Para vos falar dos ‘meus’ 5ª Punkada, tenho de confessar que sou um cínico. Digo-o como quem expressa uma característica, não necessariamente como quem admite um defeito.
O que tento permanentemente é não me tornar um cínico azedo, daqueles que vemos tantas vezes nas nossas relações sociais ou até no comentário televisivo… E a banda é um dos melhores antídotos que encontrei para o azedume, levando-me a suspender o cinismo uma e outra e outra vez. Os ‘meus’ 5ª Punkada serão, por isso, cura.
Não tenho propriamente explicação para esse facto, mas acredito que não estou sozinho nessa convicção: muitas vezes, nos espetáculos, olho para as caras de quem está no público e posso garantir que não há um único cínico naquele espaço, naquele momento. Quando o Fausto Sousa – veterano de 30 anos nesta vida da música, personificação da resiliência antes de esta se ter tornado uma palavra da moda – começa a cantar, não precisamos de perceber as suas palavras para ter a certeza de que são as mais importantes alguma vez ditas. Porque há verdade na sua voz, como há verdade na forma como cada elemento da banda se dedica a essa função tão altruísta de entreter os outros (mesmo sabendo todos nós que o rock é também um exercício de ego).
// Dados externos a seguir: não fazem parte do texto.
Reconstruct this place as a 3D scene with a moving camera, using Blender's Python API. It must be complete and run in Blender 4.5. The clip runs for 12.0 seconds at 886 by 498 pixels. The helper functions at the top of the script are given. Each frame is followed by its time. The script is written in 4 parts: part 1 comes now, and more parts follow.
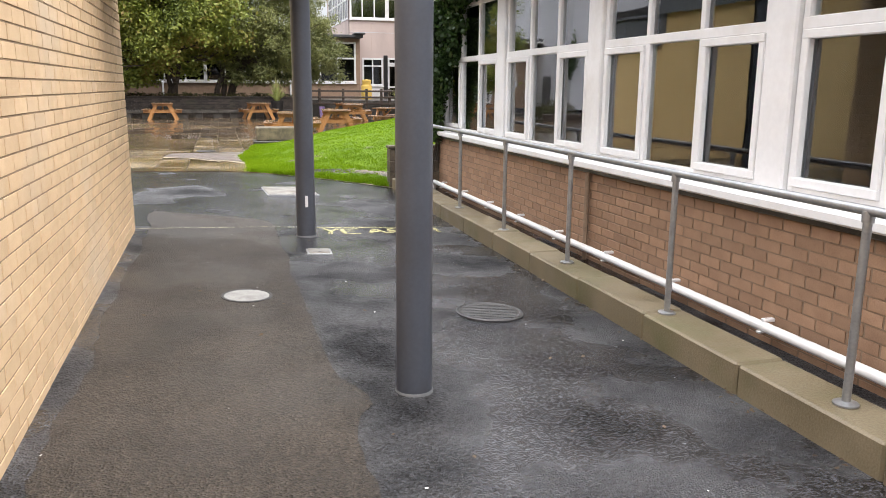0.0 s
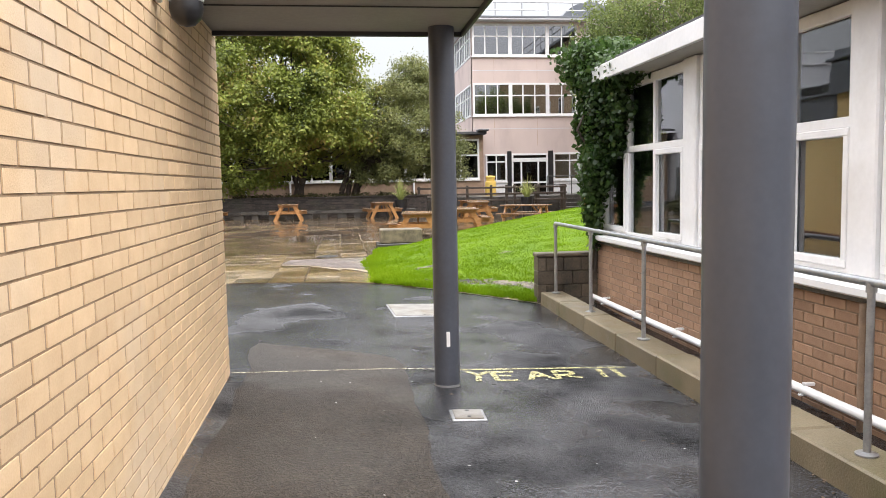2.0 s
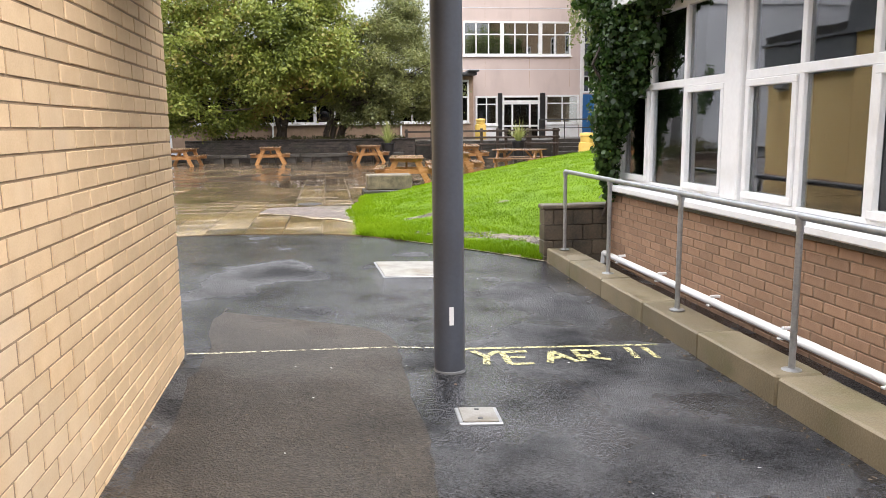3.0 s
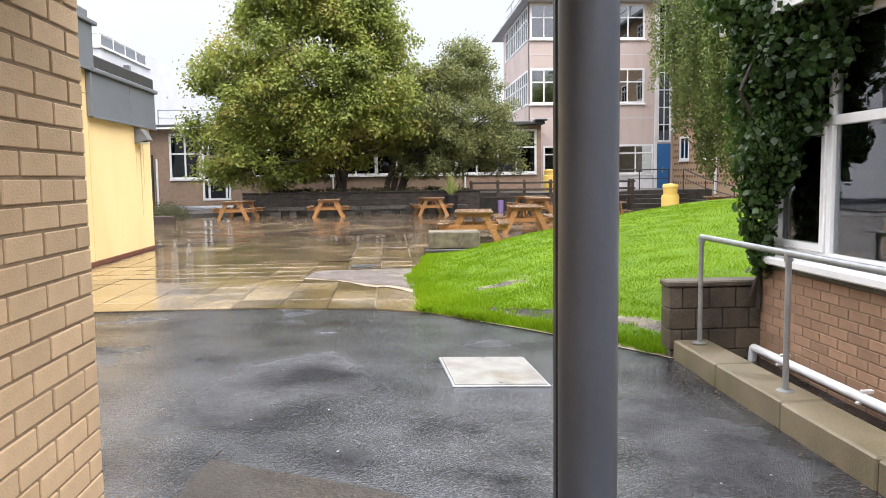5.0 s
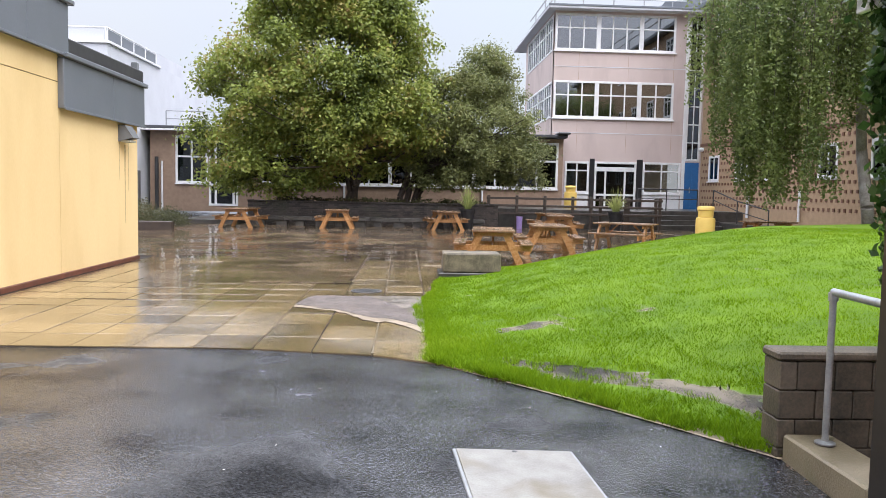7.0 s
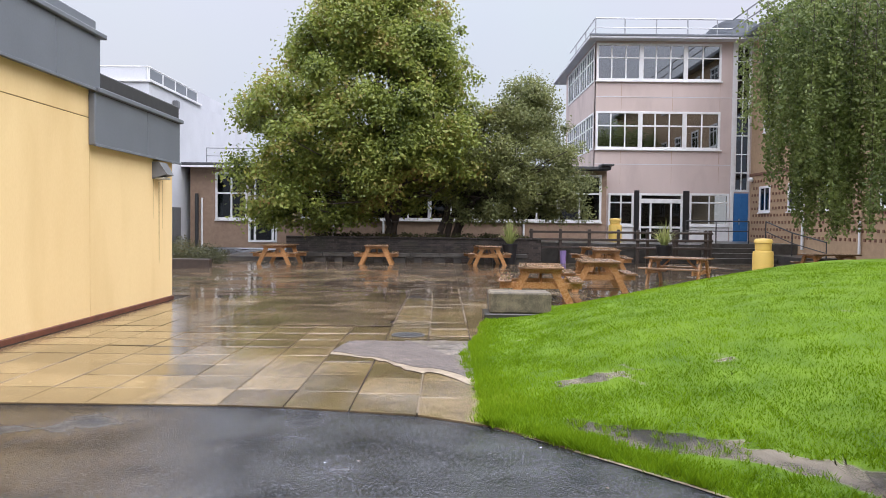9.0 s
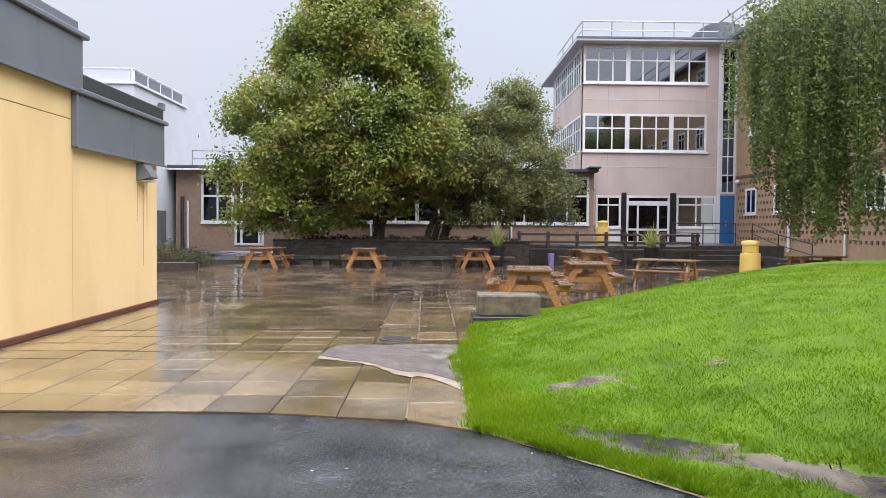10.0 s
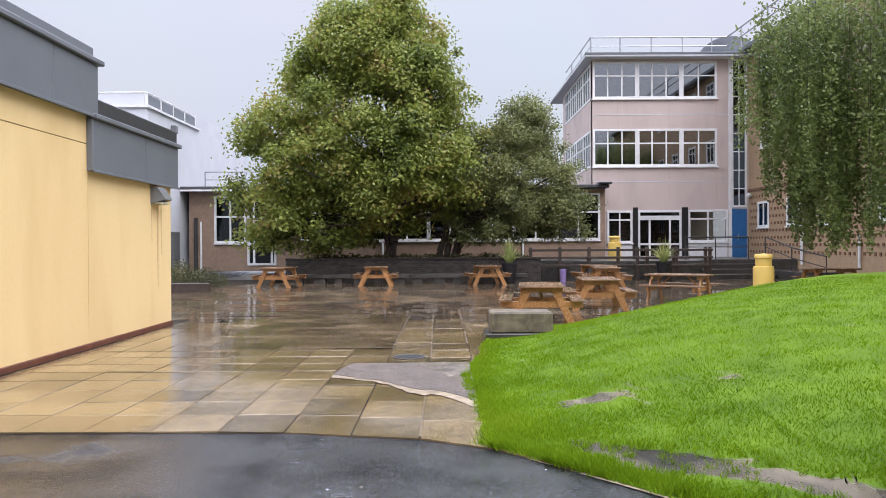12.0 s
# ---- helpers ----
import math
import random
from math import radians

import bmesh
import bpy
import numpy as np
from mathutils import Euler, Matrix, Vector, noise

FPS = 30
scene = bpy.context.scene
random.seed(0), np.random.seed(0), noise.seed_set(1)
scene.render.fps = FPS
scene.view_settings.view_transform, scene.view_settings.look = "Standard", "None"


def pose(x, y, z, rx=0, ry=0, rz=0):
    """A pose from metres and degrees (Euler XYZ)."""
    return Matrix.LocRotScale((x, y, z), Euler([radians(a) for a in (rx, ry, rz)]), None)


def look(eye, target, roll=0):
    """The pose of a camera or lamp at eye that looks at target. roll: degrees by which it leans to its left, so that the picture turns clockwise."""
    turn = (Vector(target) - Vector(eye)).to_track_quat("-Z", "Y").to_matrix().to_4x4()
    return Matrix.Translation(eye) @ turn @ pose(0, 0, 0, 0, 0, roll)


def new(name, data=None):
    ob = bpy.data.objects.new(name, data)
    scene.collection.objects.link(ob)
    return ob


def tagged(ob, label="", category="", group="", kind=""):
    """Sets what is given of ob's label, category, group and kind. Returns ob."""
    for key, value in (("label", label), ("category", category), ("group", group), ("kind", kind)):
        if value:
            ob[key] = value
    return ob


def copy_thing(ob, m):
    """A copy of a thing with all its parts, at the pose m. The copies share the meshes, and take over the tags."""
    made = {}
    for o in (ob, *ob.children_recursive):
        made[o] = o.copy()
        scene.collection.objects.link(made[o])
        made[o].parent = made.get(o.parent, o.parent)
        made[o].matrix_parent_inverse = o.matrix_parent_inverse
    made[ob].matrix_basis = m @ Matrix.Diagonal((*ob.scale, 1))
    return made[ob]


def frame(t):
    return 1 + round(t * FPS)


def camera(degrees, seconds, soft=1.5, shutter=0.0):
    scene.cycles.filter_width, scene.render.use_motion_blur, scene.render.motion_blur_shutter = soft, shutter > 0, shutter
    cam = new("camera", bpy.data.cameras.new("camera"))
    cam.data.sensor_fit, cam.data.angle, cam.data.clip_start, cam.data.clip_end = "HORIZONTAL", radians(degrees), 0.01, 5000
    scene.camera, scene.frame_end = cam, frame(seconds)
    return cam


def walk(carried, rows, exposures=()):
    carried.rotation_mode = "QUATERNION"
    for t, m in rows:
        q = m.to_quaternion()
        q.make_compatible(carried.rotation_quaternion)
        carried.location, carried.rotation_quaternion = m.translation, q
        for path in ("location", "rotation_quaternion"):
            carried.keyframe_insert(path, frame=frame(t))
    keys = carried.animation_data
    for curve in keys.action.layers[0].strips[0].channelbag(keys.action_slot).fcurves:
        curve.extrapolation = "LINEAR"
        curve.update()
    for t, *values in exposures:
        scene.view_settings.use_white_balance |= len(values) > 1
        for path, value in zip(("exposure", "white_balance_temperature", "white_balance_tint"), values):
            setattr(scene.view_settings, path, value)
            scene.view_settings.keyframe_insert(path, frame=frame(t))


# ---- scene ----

E há também amor. Muito amor. Amor à música, tão central em tudo aquilo que os 5ª Punkada já fizeram e ainda hoje a verdadeira força-motriz da banda. Mas sobretudo amor no sentido mais geral. Amor que vai muito para lá daquele que é descrito por tantas canções pop desinteressantes, um amor maior, porque é um amor que cria comunidade. Que une e que (nos) muda. Ainda não consegui encontrar forma mais precisa de definir: 5ª Punkada é amor.
Por isso vos digo que, se ainda não conhecem a banda ou não a viram tocar ao vivo, não podem deixar de estar no concerto de celebração do seu 30.º aniversário, no dia 18 de dezembro, no Convento São Francisco. Sejam ou não cínicos.